Friedländer erzählt den Schülern von den Fremden, die ihr halfen, denen sie aber nicht näher vertraut werden durfte, um sie im Fall einer Verhaftung möglichst nicht verraten zu können. Sie erzählt von geteilten Lebensmittelrationen, von den offenen Fragen, warum ihre Mutter nicht auf sie gewartet hat und was sie mit ihrer kurzen Nachricht wohl meinte. Und von dem Tag als in Theresienstadt, dem „Vorzeigelager“ der Nazis, ein Viehwagon ankam und die abgemagerten KZ-Häftlinge herausfielen. Einer in ihre Arme, so leicht, dass die zierliche Frau ihn tragen konnte. Es war der Tag als Friedländer klar war, dass ihre Familie nicht überlebt haben wird.

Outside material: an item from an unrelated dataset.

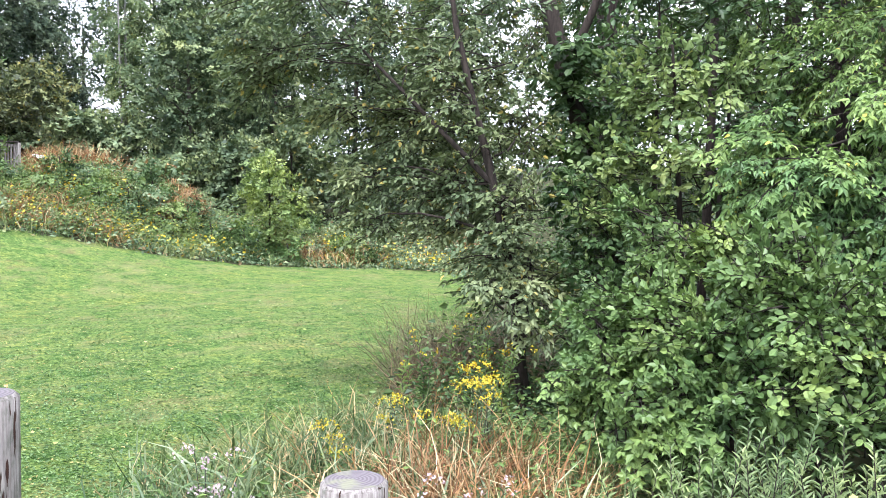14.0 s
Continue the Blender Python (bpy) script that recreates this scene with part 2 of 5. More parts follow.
L_ELDER = leafy("box_elder_leaves", (0.07, 0.15, 0.032), (0.12, 0.22, 0.043), (0.21, 0.315, 0.06), 0.22, 0.5, (0.36, 0.36, 0.08), 0.02, 1.22)
L_ALDER = leafy("alder_leaves", (0.085, 0.17, 0.045), (0.13, 0.235, 0.058), (0.21, 0.32, 0.08), 0.2, 0.42, cool=1.15)
# leaf green darkened to put the wood's inner shade into the colour
L_SHADE = leafy("shade_darkened_leaves", (0.035, 0.08, 0.02), (0.068, 0.14, 0.031), (0.13, 0.215, 0.048), 0.15, 0.5, cool=1.4)
L_BOUGH = leafy("bright_box_elder_leaves", (0.095, 0.205, 0.05), (0.14, 0.275, 0.06), (0.225, 0.355, 0.07), 0.25, 0.45, (0.42, 0.40, 0.08), 0.01, 1.45)
L_FINE = leafy("fine_riverside_leaves", (0.10, 0.195, 0.048), (0.145, 0.255, 0.058), (0.21, 0.325, 0.072), 0.22, 0.45, (0.36, 0.25, 0.10), 0.015, 1.25)
L_RASP = leafy("raspberry_leaves", (0.085, 0.175, 0.04), (0.125, 0.23, 0.05), (0.18, 0.30, 0.065), 0.2, 0.45, cool=1.3)
L_HAZEL = leafy("hazel_leaves", (0.11, 0.20, 0.05), (0.19, 0.30, 0.075), (0.30, 0.40, 0.10), 0.28, 0.45, cool=1.3)
L_GREY = leafy("greyish_green_leaves", (0.10, 0.16, 0.055), (0.16, 0.235, 0.08), (0.27, 0.345, 0.125), 0.28, 0.5, (0.30, 0.26, 0.07), 0.03, 1.3)
L_WILLOW = leafy("willow_leaves", (0.19, 0.31, 0.115), (0.27, 0.41, 0.155), (0.37, 0.50, 0.21), 0.3, 0.55, cool=1.2)
L_MAPLE = leafy("yellowing_maple_leaves", (0.24, 0.40, 0.06), (0.33, 0.48, 0.08), (0.45, 0.52, 0.1), 0.4, 0.5, (0.6, 0.34, 0.16), 0.12)
L_RED = leafy("red_withered_leaves", (0.22, 0.03, 0.025), (0.42, 0.08, 0.06), (0.5, 0.16, 0.11), 0.3)
L_CEDAR = leafy("cedar_sprays", (0.045, 0.082, 0.026), (0.075, 0.122, 0.036), (0.155, 0.185, 0.048), 0.2, 0.6, (0.30, 0.26, 0.06), 0.07, 1.3)
L_BIRCH = leafy("birch_leaves", (0.11, 0.18, 0.05), (0.19, 0.28, 0.08), (0.28, 0.37, 0.12), 0.4, 0.5, (0.32, 0.32, 0.08), 0.02, 1.5)
L_WOODS = leafy("background_leaves", (0.07, 0.125, 0.042), (0.155, 0.24, 0.076), (0.31, 0.41, 0.135), 0.22, 0.55, cool=1.45)
# leaf green lightened; the distance haze is put into its colour
L_FAR = leafy("distant_hazy_leaves", (0.105, 0.175, 0.06), (0.165, 0.255, 0.085), (0.24, 0.34, 0.115), 0.3, 0.6, cool=1.4)
L_OLIVE = leafy("olive_broad_leaves", (0.07, 0.10, 0.032), (0.15, 0.20, 0.055), (0.28, 0.33, 0.09), 0.22, 0.5, (0.30, 0.24, 0.06), 0.03, 1.45)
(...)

Nur die Kette und das Adressbuch haben als Erinnerungsstücke all diese Stationen überdauert, sagt Friedländer. „Wir waren Gebrochene. Wir haben zu viel erlebt.“

So schwer es für die Fünft- und Sechstklässler ist, der über eine Stunde dauernden Lesung konzentriert zu zu hören, so zahlreich und aufmerksam sind ihre Fragen danach: Warum sie gar nicht von ihrem Vater erzählt hat, will ein Schüler wissen. „Das fällt mir schwer“, sagt Friedländer. Die Eltern hatten sich 1937 getrennt, der Vater ging 1939 ohne die Familie nach Belgien und wurde zuerst in eine Lager in Frankreich, dann nach Auschwitz deportiert. Ob sie nicht sehr allein war nach dem Lager? Ja, aber sie habe dort einen Herrn Friedländer kennengelernt und noch in Theresienstadt geheiratet. Das habe es leichter gemacht. Auch nach ihrem Mädchennamen, nach Bekanntschaften „mit anderen Zeitzeugen“ und nach Fremdsprachenkenntnissen erkundigen sich die Schüler. „Ja, Englisch“, antwortet Friedländer und ein Raunen geht durch den Saal, als die Schulleiterin ergänzt, dass das Ehepaar immerhin 64 Jahre in New York gelebt hat. Erst nach dem Tod ihres Mannes kehrte Margot Friedländer nach Berlin zurück.

Ob sie den Auftrag ihrer Mutter, zu versuchen ihr Leben zu machen, erfüllt hat, will eine Schülerin wissen. Margot Friedländer überlegt. „Ja“, sagt sie. Immerhin ist sie ja da.

Die Fragen der Jüngeren, die sich noch nicht genieren, seien schwer für sie, sagt Friedländer später. Aber es seien die Besten.